"I almost lost my new title to-day, after you and the ladies had left the Council."
"Why, George boy!" exclaimed Mr. Evans. "What have you done?"
"Nothing, it seems, except to be successful. The Council objected to my holding the title of chief and having a chief's vote in the affairs of the people, and at the same time being Government interpreter. They said it would give me too much power to retain both positions. I must give up one—my title or my Government position."
"What did you do?" demanded Mr. Evans, eagerly.
"Nothing, again," smiled the young chief. "But my mother did something. She took the floor of the Council, and spoke for forty minutes. She said I must hold the positions of chief which she had made for me, as well as of interpreter which I had made for myself; that if the Council objected, she would forever annul the chief's title in her own family; she would never appoint one in my place, and that we proud, arrogant Mohawks would then have only eight representatives in Council—only be on a level with, as she expressed it, 'those dogs of Senecas.' Then she clutched her broadcloth about her, turned her back on us all, and left the Council."
"What did the Council do?" gasped Mr. Evans.
"Accepted me as chief and interpreter," replied the young man, smiling. "There was nothing else to do."
"Oh, you royal woman! You loyal, loyal mother!" cried Lydia to herself. "How I love you for it!"
Then she crept away just as Mr. Evans had sprung forward with both hands extended towards the young chief, his eyes beaming with almost fatherly delight.
Unconsciously to herself, the English girl's interest in the young chief had grown rapidly year after year. She was also unconscious of his aim at constant companionship with herself. His devotion to her sister, whose delicate health alarmed them all, more and more, as time went on, was only another royal road to Lydia's heart. Elizabeth was becoming frail, shadowy, her appetite was fitful, her eyes larger and more wistful, her fingers smaller and weaker.
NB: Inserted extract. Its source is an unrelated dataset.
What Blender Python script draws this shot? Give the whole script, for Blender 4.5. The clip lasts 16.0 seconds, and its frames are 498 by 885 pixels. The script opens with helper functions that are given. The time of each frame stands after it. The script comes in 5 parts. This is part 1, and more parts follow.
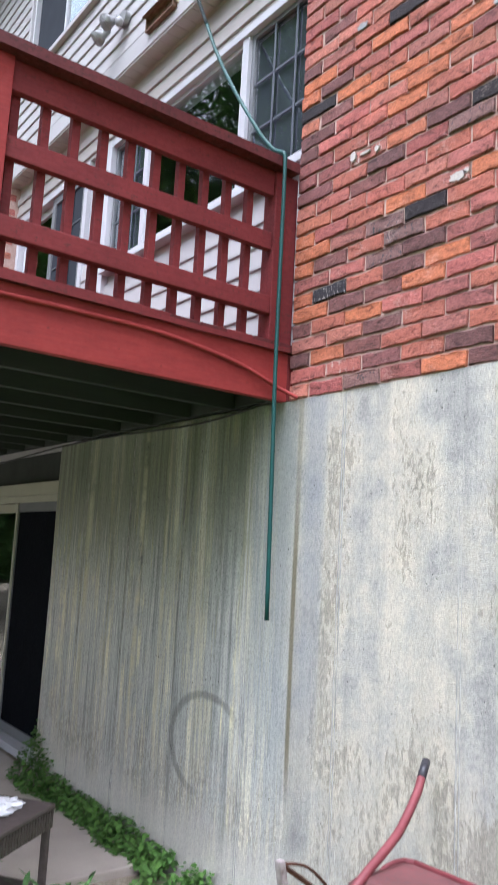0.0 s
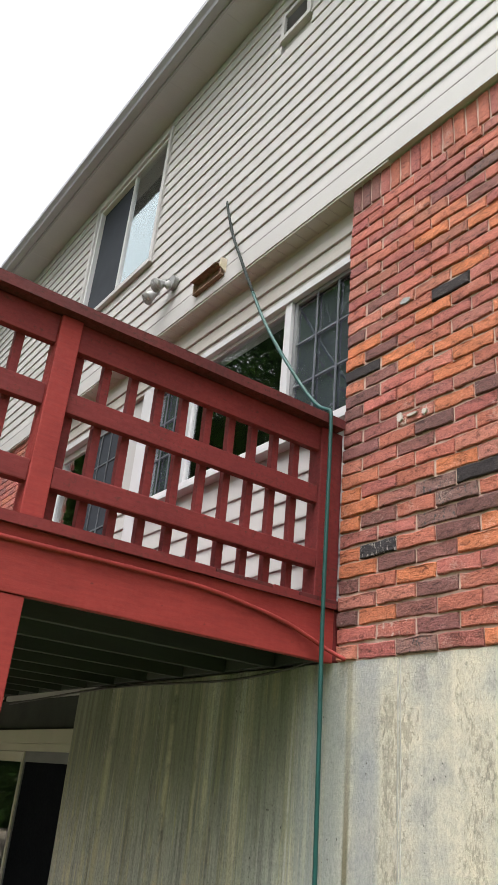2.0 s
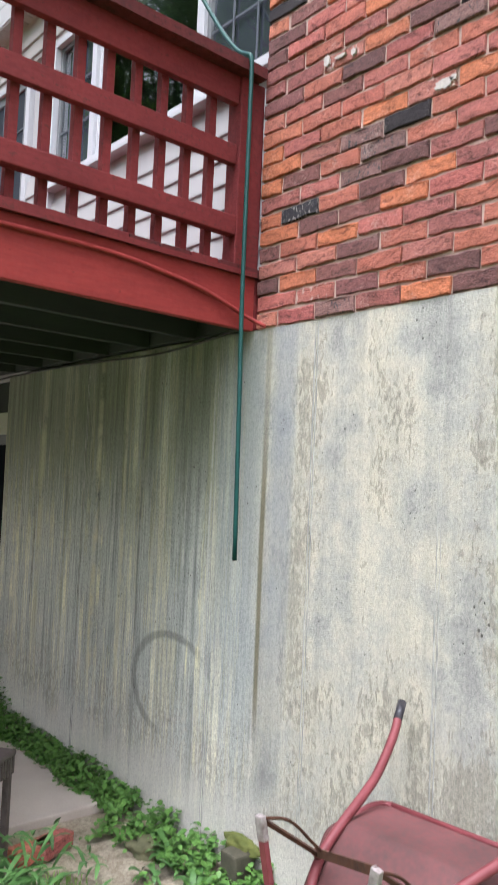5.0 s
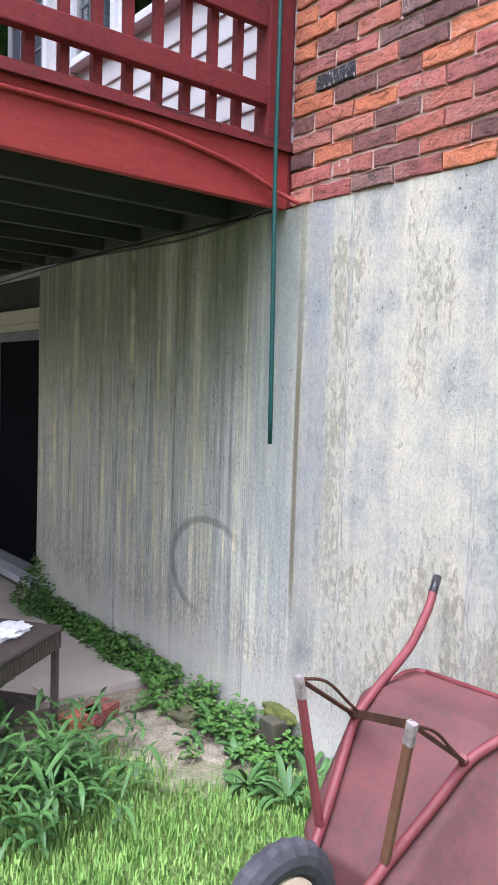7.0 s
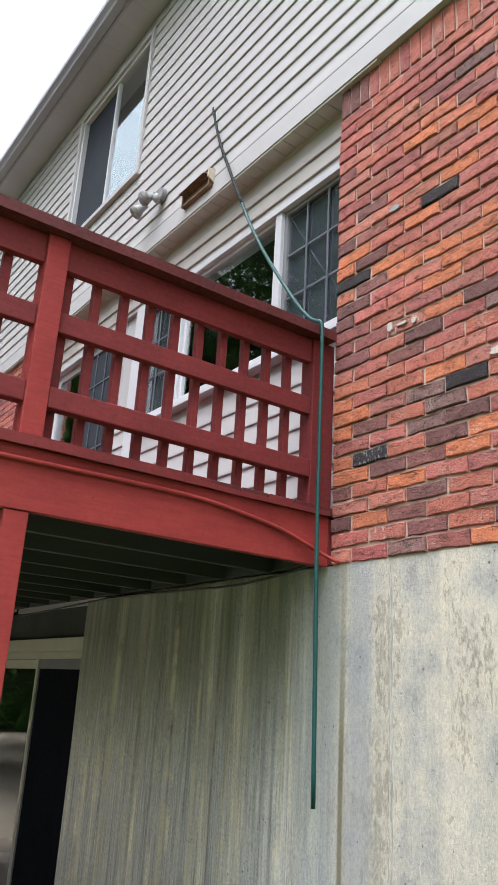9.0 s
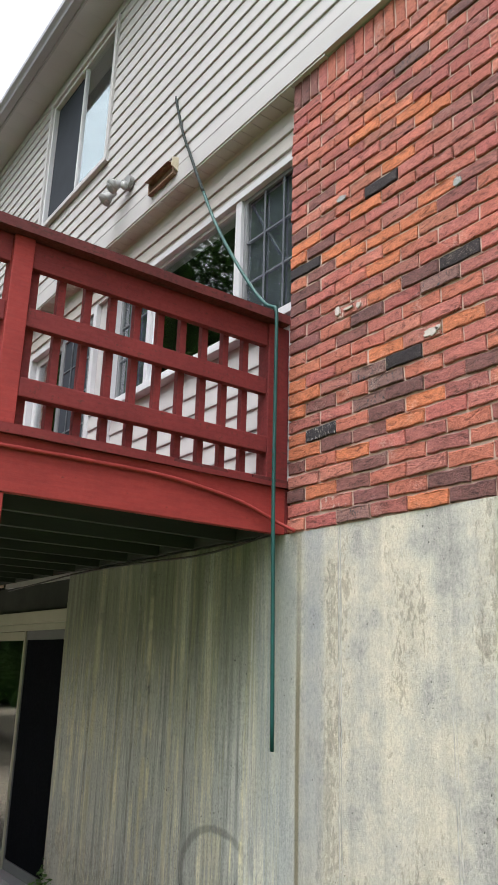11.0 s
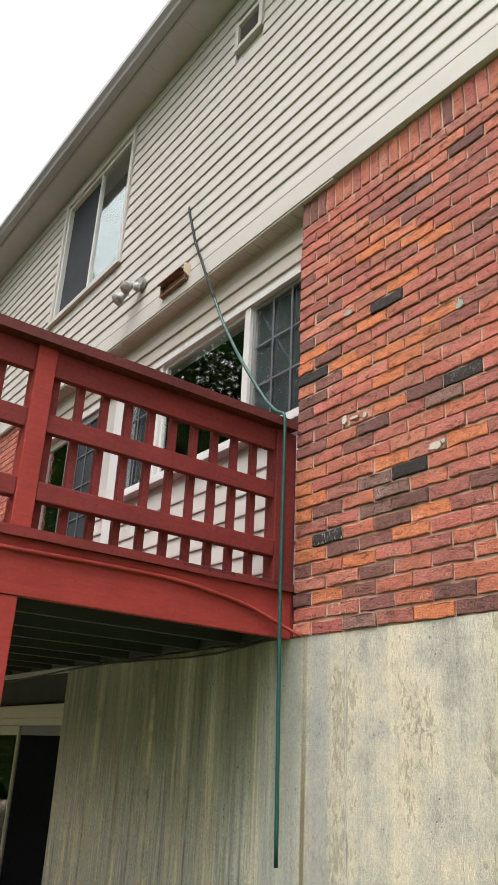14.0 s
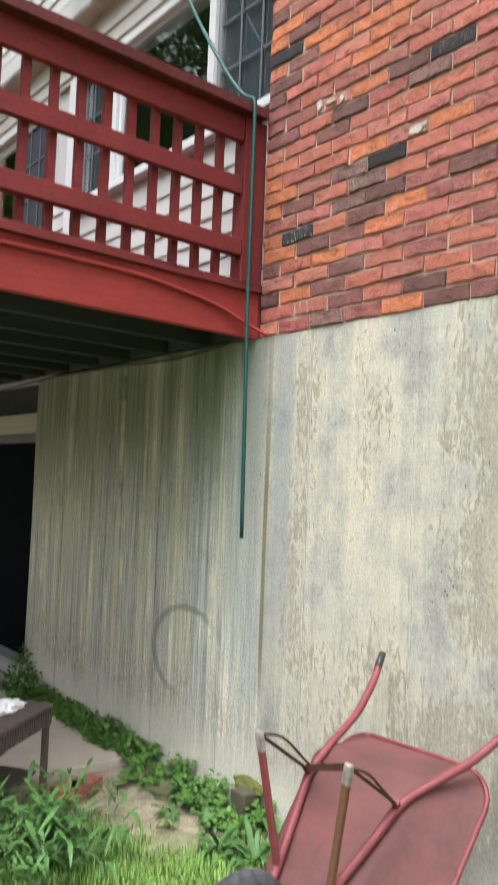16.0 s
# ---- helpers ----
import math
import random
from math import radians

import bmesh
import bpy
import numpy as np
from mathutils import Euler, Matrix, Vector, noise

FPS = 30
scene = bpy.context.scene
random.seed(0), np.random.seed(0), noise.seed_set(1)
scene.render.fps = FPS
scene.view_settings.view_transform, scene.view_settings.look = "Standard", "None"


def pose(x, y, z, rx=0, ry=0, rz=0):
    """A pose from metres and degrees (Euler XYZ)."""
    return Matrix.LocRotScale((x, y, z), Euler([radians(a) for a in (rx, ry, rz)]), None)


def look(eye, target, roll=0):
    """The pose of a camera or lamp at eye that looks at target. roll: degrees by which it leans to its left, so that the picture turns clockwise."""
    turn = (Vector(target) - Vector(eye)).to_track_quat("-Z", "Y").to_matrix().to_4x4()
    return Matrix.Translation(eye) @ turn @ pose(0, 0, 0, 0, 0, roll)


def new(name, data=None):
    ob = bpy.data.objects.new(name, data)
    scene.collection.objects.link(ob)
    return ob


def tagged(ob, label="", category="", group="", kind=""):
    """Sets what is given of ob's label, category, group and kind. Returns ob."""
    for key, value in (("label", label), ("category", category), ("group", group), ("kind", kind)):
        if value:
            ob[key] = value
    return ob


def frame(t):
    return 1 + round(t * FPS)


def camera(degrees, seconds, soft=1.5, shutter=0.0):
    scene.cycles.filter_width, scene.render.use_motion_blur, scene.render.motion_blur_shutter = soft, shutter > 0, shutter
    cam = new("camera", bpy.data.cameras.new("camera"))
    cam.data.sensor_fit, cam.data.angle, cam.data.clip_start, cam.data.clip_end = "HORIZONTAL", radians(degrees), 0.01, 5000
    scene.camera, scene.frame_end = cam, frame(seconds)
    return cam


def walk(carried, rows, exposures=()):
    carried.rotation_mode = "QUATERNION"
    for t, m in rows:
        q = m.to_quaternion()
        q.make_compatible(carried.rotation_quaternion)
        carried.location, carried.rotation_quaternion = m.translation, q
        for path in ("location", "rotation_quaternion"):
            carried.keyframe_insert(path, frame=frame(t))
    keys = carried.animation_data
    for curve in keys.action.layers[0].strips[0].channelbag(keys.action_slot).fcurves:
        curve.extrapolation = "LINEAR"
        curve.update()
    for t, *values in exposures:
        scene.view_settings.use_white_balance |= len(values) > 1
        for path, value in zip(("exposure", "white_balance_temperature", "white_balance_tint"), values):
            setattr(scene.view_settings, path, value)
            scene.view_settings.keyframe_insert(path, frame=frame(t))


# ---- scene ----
cam = camera(35.9, 16.0, soft=1.6, shutter=0.35)
PATH = [
    (0, (0.0043, -0.1221, 1.5841), (1.0225, 1.2418, 1.8292), 3.10),
    (0.5, (-0.0421, -0.0499, 1.6521), (0.9890, 1.2659, 2.0554), 3.60),
    (1, (-0.0636, -0.0112, 1.7080), (0.9185, 1.2745, 2.2919), 4.20),
    (1.5, (-0.0757, 0.0103, 1.7406), (0.8351, 1.2960, 2.4295), 4.70),
    (2, (-0.0748, 0.0318, 1.7398), (0.8118, 1.3201, 2.4536), 5.40),
    (2.5, (-0.0757, 0.0258, 1.7415), (0.8325, 1.3192, 2.4218), 5.50),
    (3, (-0.0585, 0.0430, 1.7200), (0.9039, 1.3287, 2.3383), 5.20),
    (3.5, (-0.0206, 0.0550, 1.6959), (1.0071, 1.3373, 2.2033), 4.30),
    (4, (0.0284, 0.0611, 1.6718), (1.1051, 1.3485, 2.0459), 3.40),
    (4.5, (0.0507, 0.0645, 1.6452), (1.1601, 1.3571, 1.8843), 2.90),
    (5, (0.0585, 0.0645, 1.6263), (1.1799, 1.3648, 1.7157), 2.50),
    (5.2, (0.0662, 0.0679, 1.6099), (1.1868, 1.3726, 1.6495), 2.20),
    (7.3, (0.0679, 0.0877, 1.5394), (1.1386, 1.4276, 1.4121), 1.90),
    (7.5, (0.0576, 0.0757, 1.5678), (1.1318, 1.4190, 1.5893), 2.20),
    (8, (-0.0026, 0.0447, 1.6581), (1.0397, 1.3769, 1.9711), 2.60),
    (8.5, (-0.0568, 0.0163, 1.7088), (0.9099, 1.3511, 2.2007), 3.10),
    (8.7, (-0.0714, 0.0052, 1.7166), (0.8703, 1.3399, 2.2558), 3.50),
    (10.8, (-0.1393, -0.3457, 1.6589), (0.8222, 0.9959, 2.1405), 1.70),
    (11, (-0.1385, -0.3328, 1.6589), (0.8359, 1.0002, 2.1405), 1.70),
    (11.5, (-0.2425, -0.3655, 1.7166), (0.7473, 0.9279, 2.2695), 1.80),
    (12, (-0.2855, -0.3758, 1.7415), (0.6760, 0.9064, 2.3659), 2.40),
    (12.5, (-0.2890, -0.3810, 1.7458), (0.6588, 0.8944, 2.4037), 2.60),
    (13, (-0.2821, -0.3801, 1.7381), (0.6588, 0.8970, 2.4037), 2.60),
    (13.5, (-0.2692, -0.3844, 1.7355), (0.6708, 0.8927, 2.4011), 2.70),
    (14, (-0.2735, -0.3913, 1.7355), (0.6699, 0.8910, 2.3874), 2.80),
    (14.5, (-0.2786, -0.3913, 1.7346), (0.6820, 0.9021, 2.3375), 2.70),
    (15, (-0.2743, -0.3844, 1.7148), (0.7198, 0.9262, 2.2154), 2.60),
    (15.5, (-0.2159, -0.3629, 1.6280), (0.8273, 0.9658, 1.9531), 2.50),
    (16, (-0.2167, -0.3268, 1.5652), (0.8806, 0.9950, 1.6572), 2.30),
]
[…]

No one seemed to realize the insidious oncreepings of "the white man's disease," consumption, that was paling Elizabeth's fine English skin, heightening her glorious English color, sapping her delicate English veins. Only young George would tell himself over and over: "Mrs. Evans is going away from us some day, and Lydia will be left with no one in the world but me—no one but me to understand—or to—care."